Task: Please transcribe the data that follows without the pictures, keeping every word the same.

Data segment:
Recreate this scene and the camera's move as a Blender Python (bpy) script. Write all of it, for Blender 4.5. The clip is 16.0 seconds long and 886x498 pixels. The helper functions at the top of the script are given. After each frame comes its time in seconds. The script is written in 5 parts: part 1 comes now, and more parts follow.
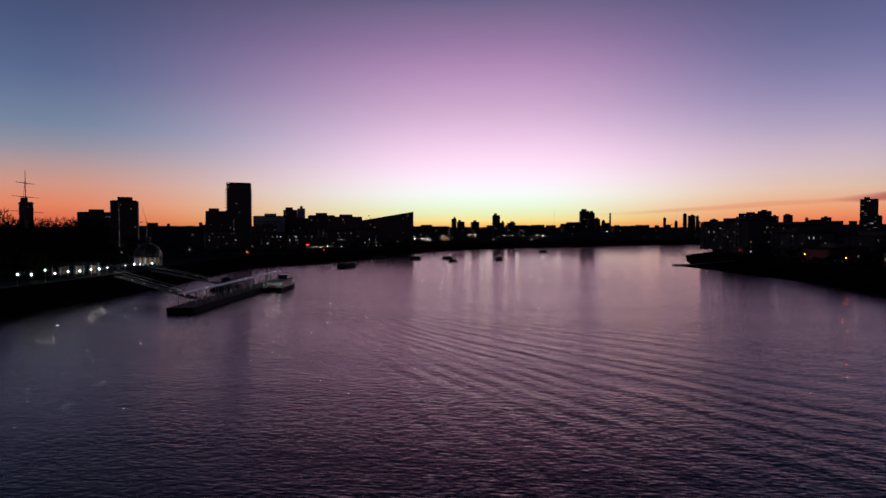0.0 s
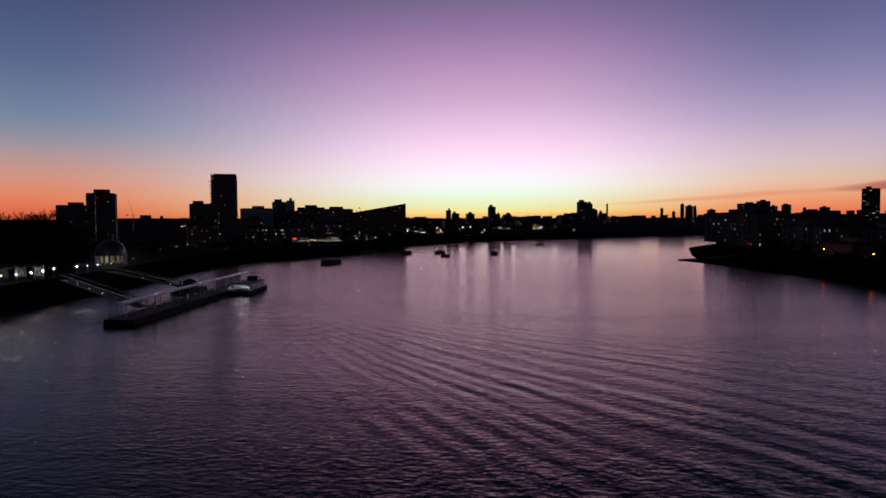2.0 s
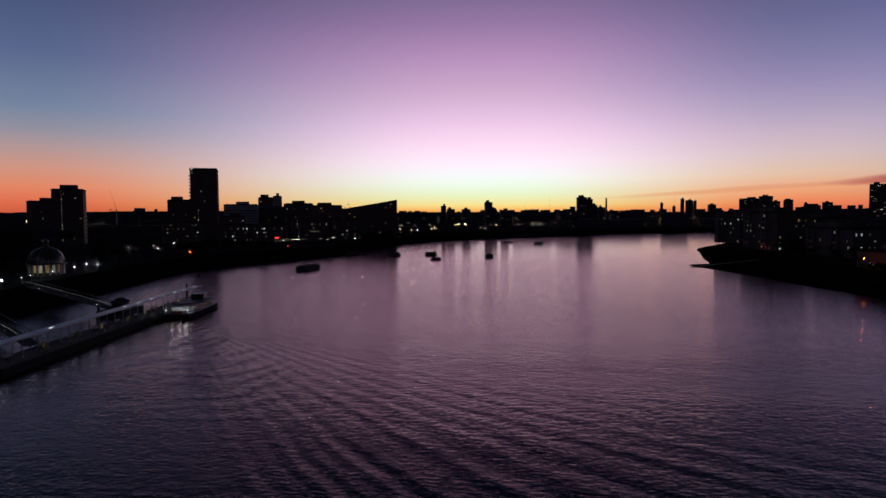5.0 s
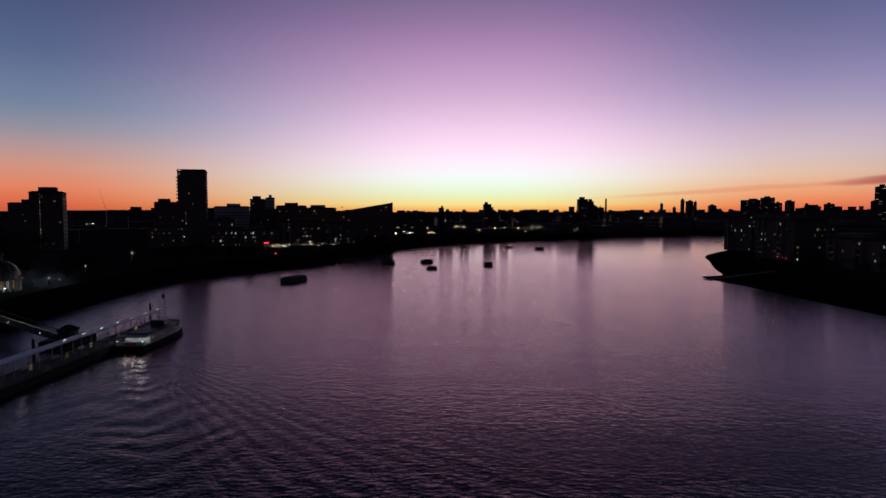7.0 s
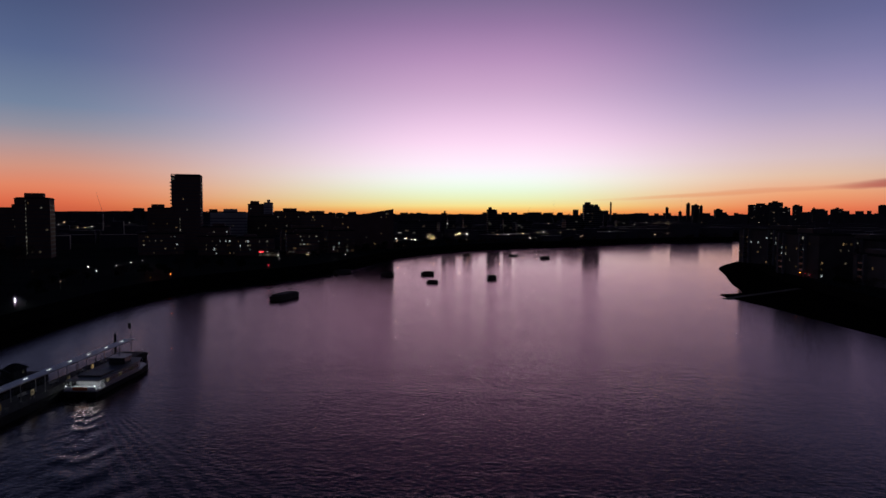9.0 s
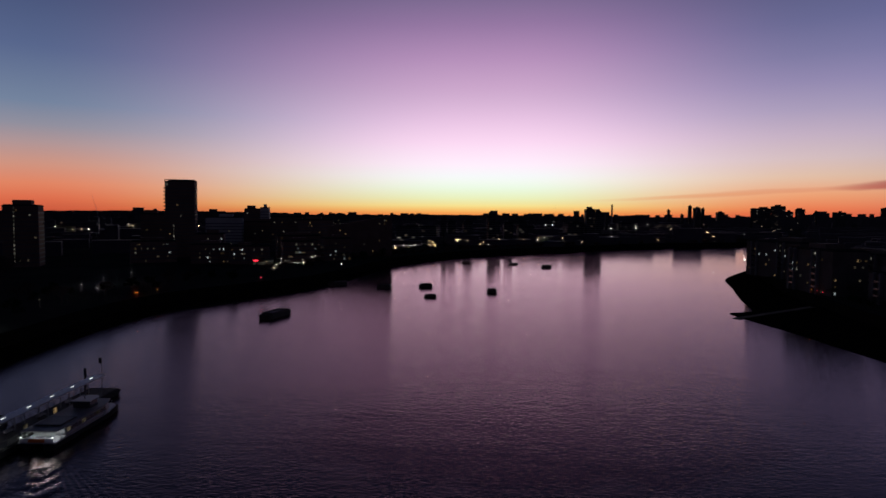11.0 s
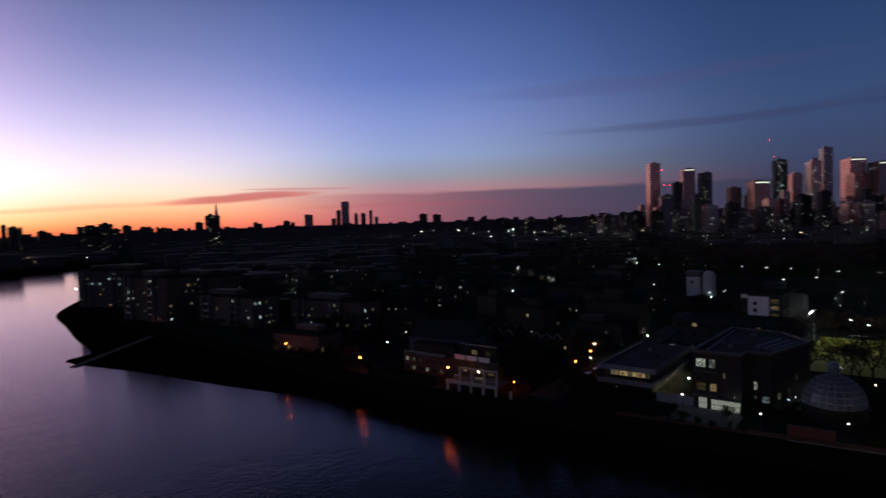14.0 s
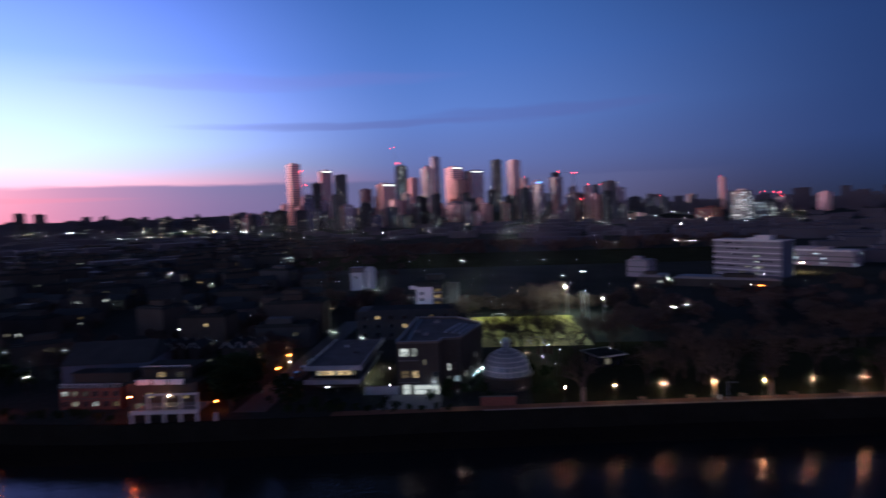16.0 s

Exercise output:
Recreate this scene and the camera's move as a Blender Python (bpy) script. Write all of it, for Blender 4.5. The clip is 16.0 seconds long and 886x498 pixels. The helper functions at the top of the script are given. After each frame comes its time in seconds. The script is written in 5 parts: part 1 comes now, and more parts follow.
0.0 s
2.0 s
5.0 s
7.0 s
9.0 s
11.0 s
14.0 s
16.0 s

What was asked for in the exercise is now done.